All the data below goes into the copy word for word, but the pictures don't.
________________
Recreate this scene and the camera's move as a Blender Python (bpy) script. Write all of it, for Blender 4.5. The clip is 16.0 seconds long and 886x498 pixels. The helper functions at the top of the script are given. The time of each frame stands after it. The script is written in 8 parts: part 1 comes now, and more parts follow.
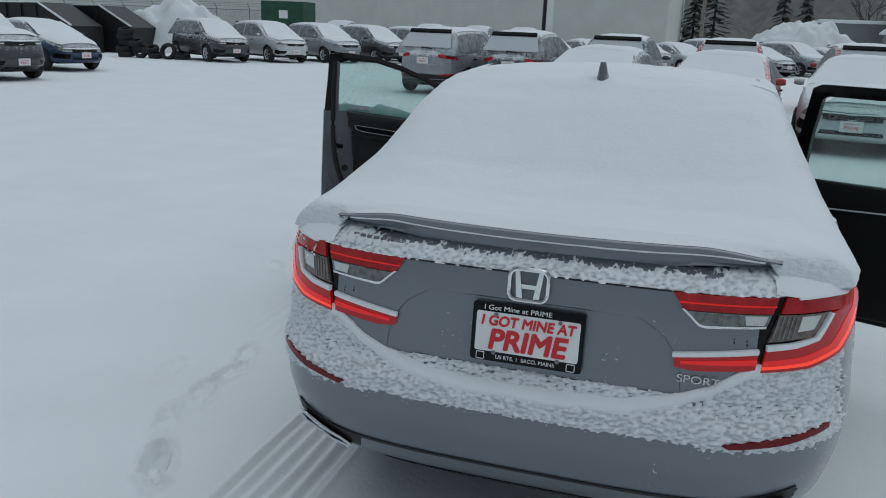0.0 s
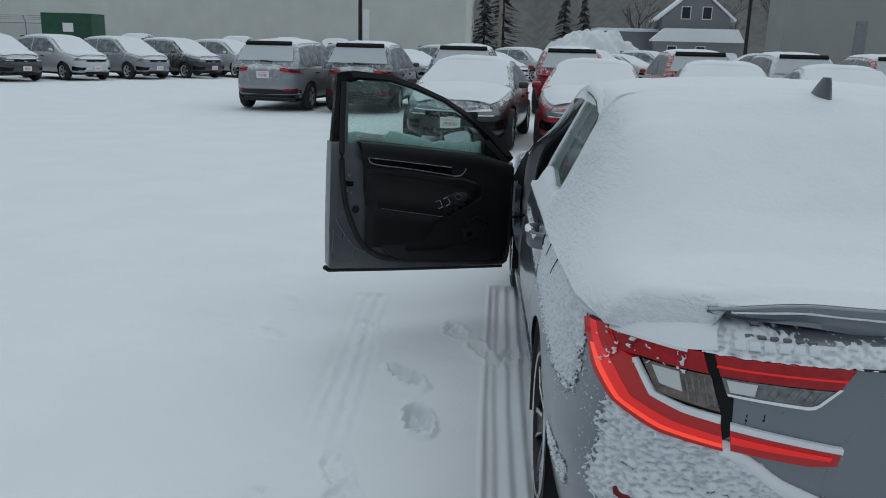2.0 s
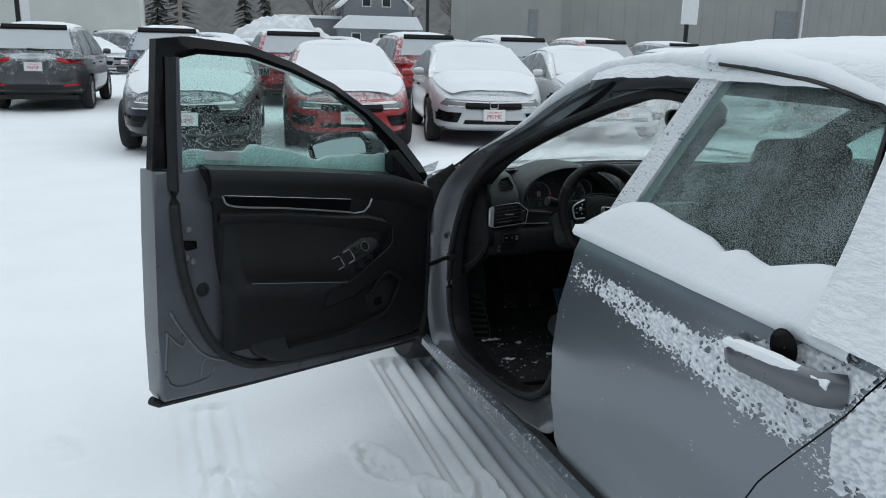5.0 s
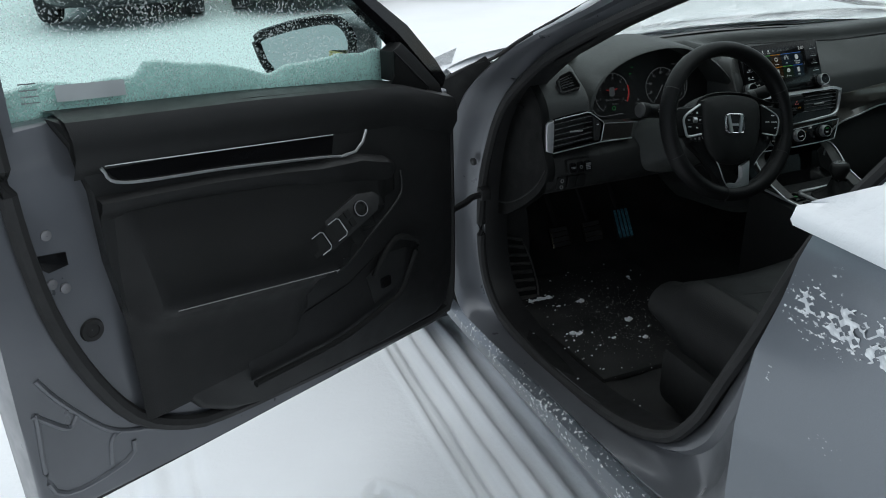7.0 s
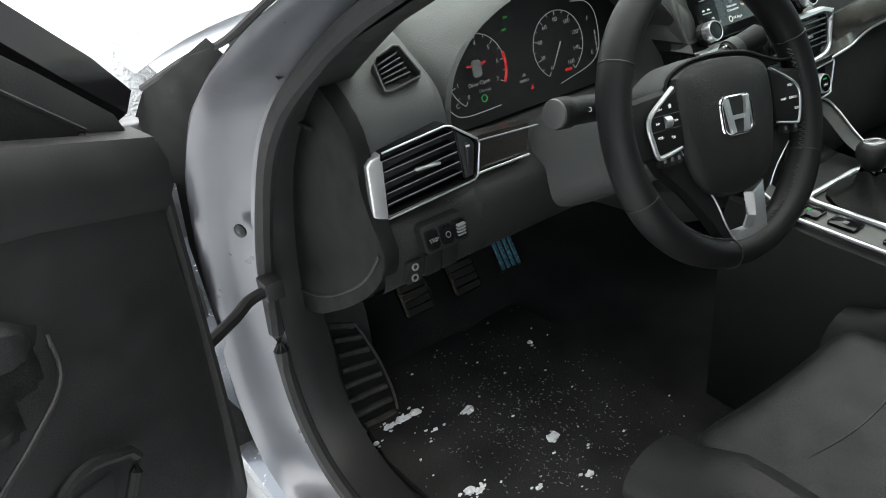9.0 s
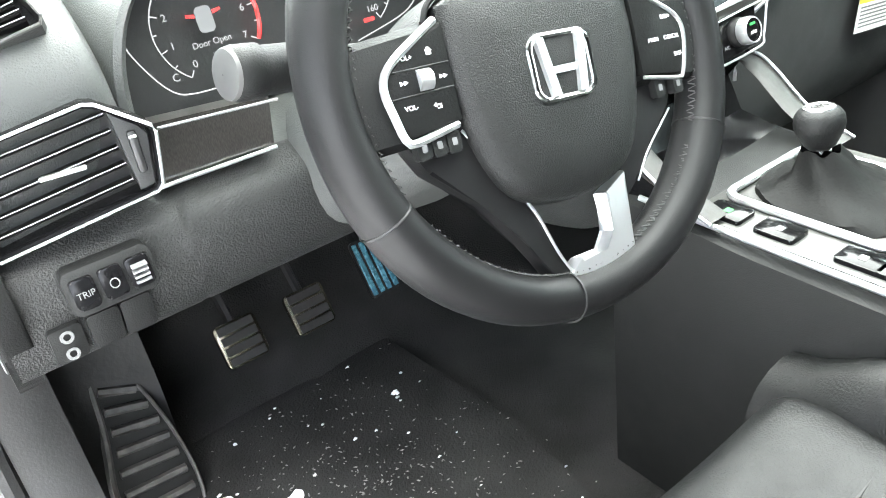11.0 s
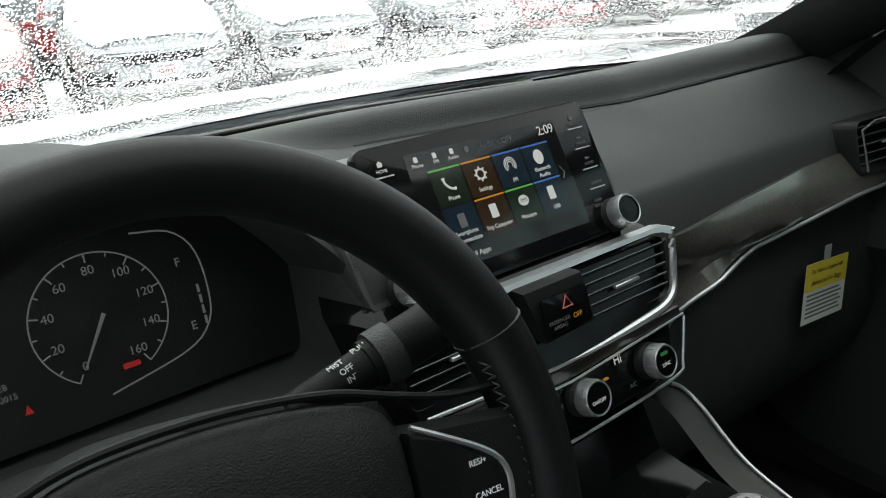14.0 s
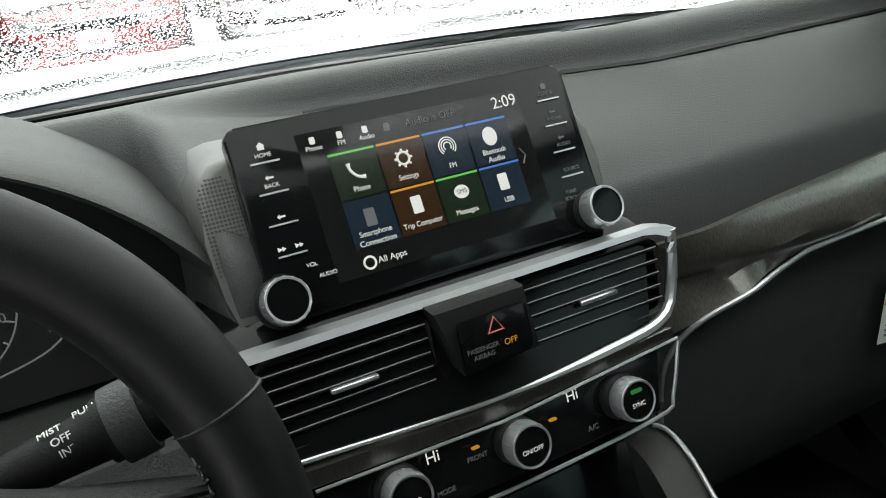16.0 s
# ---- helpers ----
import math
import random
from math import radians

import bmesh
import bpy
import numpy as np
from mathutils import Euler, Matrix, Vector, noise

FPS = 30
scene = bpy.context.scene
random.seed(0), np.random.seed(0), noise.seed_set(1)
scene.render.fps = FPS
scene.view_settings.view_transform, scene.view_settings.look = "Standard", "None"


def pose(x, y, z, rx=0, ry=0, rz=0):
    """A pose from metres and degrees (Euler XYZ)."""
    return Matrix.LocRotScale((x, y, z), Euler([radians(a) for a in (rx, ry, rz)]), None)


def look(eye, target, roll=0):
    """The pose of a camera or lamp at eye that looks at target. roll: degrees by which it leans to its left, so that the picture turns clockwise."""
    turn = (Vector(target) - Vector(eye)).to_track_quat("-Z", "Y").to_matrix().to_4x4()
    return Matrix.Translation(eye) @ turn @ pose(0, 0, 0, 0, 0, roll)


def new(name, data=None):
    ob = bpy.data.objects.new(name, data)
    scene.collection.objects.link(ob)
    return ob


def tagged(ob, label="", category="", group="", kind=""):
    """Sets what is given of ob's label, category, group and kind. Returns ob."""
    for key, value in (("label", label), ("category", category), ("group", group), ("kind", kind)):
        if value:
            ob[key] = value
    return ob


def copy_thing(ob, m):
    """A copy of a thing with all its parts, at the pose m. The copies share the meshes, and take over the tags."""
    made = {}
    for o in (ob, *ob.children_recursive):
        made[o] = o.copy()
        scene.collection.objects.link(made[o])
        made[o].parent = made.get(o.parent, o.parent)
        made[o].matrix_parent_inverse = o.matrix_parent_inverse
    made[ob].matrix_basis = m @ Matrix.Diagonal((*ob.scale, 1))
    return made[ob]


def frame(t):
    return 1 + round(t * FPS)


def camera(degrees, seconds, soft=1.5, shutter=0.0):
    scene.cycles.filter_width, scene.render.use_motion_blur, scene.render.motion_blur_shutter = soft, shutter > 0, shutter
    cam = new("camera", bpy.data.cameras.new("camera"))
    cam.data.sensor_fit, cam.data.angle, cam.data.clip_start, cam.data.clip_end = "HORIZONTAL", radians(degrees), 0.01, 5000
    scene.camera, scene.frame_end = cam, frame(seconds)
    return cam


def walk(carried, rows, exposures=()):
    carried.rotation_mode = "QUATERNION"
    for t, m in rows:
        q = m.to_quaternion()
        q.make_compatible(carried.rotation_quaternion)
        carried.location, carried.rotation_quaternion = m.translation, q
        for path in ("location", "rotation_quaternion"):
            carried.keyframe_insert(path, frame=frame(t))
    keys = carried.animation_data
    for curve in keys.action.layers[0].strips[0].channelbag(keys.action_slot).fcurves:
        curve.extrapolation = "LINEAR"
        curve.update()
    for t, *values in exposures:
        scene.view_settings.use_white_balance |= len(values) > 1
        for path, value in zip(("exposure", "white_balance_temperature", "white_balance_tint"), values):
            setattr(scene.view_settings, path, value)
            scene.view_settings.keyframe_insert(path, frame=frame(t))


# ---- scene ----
________________
■ OUTPUT
Recreate this scene and the camera's move as a Blender Python (bpy) script. Write all of it, for Blender 4.5. The clip is 16.0 seconds long and 886x498 pixels. The helper functions at the top of the script are given. The time of each frame stands after it. The script is written in 8 parts: part 1 comes now, and more parts follow.
0.0 s
2.0 s
5.0 s
7.0 s
9.0 s
11.0 s
14.0 s
16.0 s
# ---- helpers ----
import math
import random
from math import radians

import bmesh
import bpy
import numpy as np
from mathutils import Euler, Matrix, Vector, noise

FPS = 30
scene = bpy.context.scene
random.seed(0), np.random.seed(0), noise.seed_set(1)
scene.render.fps = FPS
scene.view_settings.view_transform, scene.view_settings.look = "Standard", "None"


def pose(x, y, z, rx=0, ry=0, rz=0):
    """A pose from metres and degrees (Euler XYZ)."""
    return Matrix.LocRotScale((x, y, z), Euler([radians(a) for a in (rx, ry, rz)]), None)


def look(eye, target, roll=0):
    """The pose of a camera or lamp at eye that looks at target. roll: degrees by which it leans to its left, so that the picture turns clockwise."""
    turn = (Vector(target) - Vector(eye)).to_track_quat("-Z", "Y").to_matrix().to_4x4()
    return Matrix.Translation(eye) @ turn @ pose(0, 0, 0, 0, 0, roll)


def new(name, data=None):
    ob = bpy.data.objects.new(name, data)
    scene.collection.objects.link(ob)
    return ob


def tagged(ob, label="", category="", group="", kind=""):
    """Sets what is given of ob's label, category, group and kind. Returns ob."""
    for key, value in (("label", label), ("category", category), ("group", group), ("kind", kind)):
        if value:
            ob[key] = value
    return ob


def copy_thing(ob, m):
    """A copy of a thing with all its parts, at the pose m. The copies share the meshes, and take over the tags."""
    made = {}
    for o in (ob, *ob.children_recursive):
        made[o] = o.copy()
        scene.collection.objects.link(made[o])
        made[o].parent = made.get(o.parent, o.parent)
        made[o].matrix_parent_inverse = o.matrix_parent_inverse
    made[ob].matrix_basis = m @ Matrix.Diagonal((*ob.scale, 1))
    return made[ob]


def frame(t):
    return 1 + round(t * FPS)


def camera(degrees, seconds, soft=1.5, shutter=0.0):
    scene.cycles.filter_width, scene.render.use_motion_blur, scene.render.motion_blur_shutter = soft, shutter > 0, shutter
    cam = new("camera", bpy.data.cameras.new("camera"))
    cam.data.sensor_fit, cam.data.angle, cam.data.clip_start, cam.data.clip_end = "HORIZONTAL", radians(degrees), 0.01, 5000
    scene.camera, scene.frame_end = cam, frame(seconds)
    return cam


def walk(carried, rows, exposures=()):
    carried.rotation_mode = "QUATERNION"
    for t, m in rows:
        q = m.to_quaternion()
        q.make_compatible(carried.rotation_quaternion)
        carried.location, carried.rotation_quaternion = m.translation, q
        for path in ("location", "rotation_quaternion"):
            carried.keyframe_insert(path, frame=frame(t))
    keys = carried.animation_data
    for curve in keys.action.layers[0].strips[0].channelbag(keys.action_slot).fcurves:
        curve.extrapolation = "LINEAR"
        curve.update()
    for t, *values in exposures:
        scene.view_settings.use_white_balance |= len(values) > 1
        for path, value in zip(("exposure", "white_balance_temperature", "white_balance_tint"), values):
            setattr(scene.view_settings, path, value)
            scene.view_settings.keyframe_insert(path, frame=frame(t))


# ---- scene ----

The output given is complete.